明確な意思を持ってリボ払いをする場合だけではなく、自身が一括払いで支払っているつもりの決済でも、手数料や支払い方法を確認しておく癖を付けましょう。
リボ払いの利用方法には次のようなパターンがあります。
- 支払い時にリボ払いを指定する
- 買い物後にリボ払いに変更する
- すべての利用分を自動でリボ払いにする
- リボ払い専用のクレジットカードを利用する
とくに、自動リボ払いに設定している場合やリボ専用カードを使っていると、店頭で一括払いを指定したつもりでもリボ払いになっているケースがありますので注意が必要です。
残高と残りの支払い回数を確認する癖を付ける

意識してリボ払いを利用している場合でも、毎月の明細等でリボ残高と残りの支払い回数を確認する癖を付けましょう。

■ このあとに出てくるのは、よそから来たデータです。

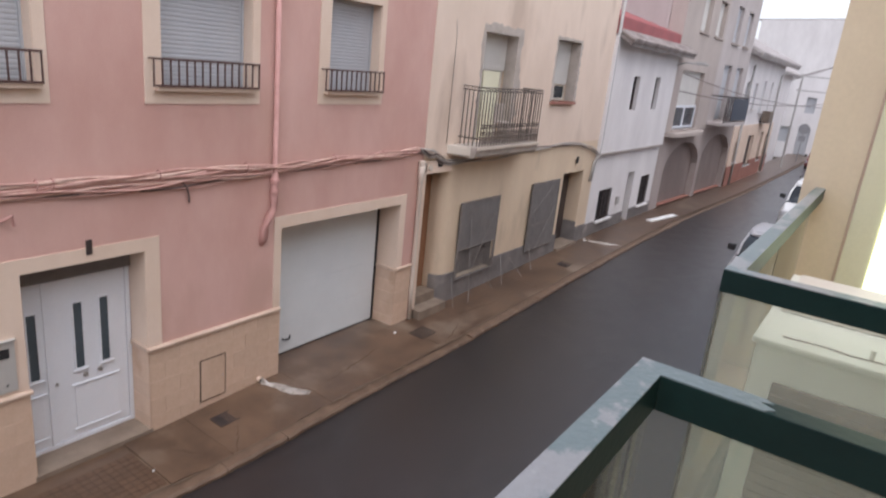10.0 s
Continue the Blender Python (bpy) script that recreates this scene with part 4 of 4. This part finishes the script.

リボ払いを利用する場合でも、前回の残高の支払いが終わってから次の支払いをするようにすれば、多額のリボ残高を抱え込むリスクは少なくなります。
リボ払いを多用し過ぎない

最も賢い使い方が、リボ払いを多用しすぎないことです。
リボ払いを利用すると、毎月の支払いの負担が軽減されるため、気づいた時には返済能力を超えた残高になってしまうケースもあります。
場合によってはカードローンを利用した方が支払う金利が安くなるケースもありますので、手に負えなくなる前に使用を止めるのも1つの方法です。
リボ払いはリスクを知ったうえで必要に応じて活用しよう
初めてクレジットカードを作る方の場合、リボ払いのリスクを正しく知っておくことが重要です。
無計画に使用すると、知らないうちにリボ残高が膨らんでしまい、返済が難しくなってしまうリスクがあるのは事実。ただし、リスクを正しく知ることで、賢く使えばリボ払いが便利な支払い方法であることは間違いありません。
カードに使われるのではなく、賢くクレカを活用できるようにマネーリテラシーを身につけましょう!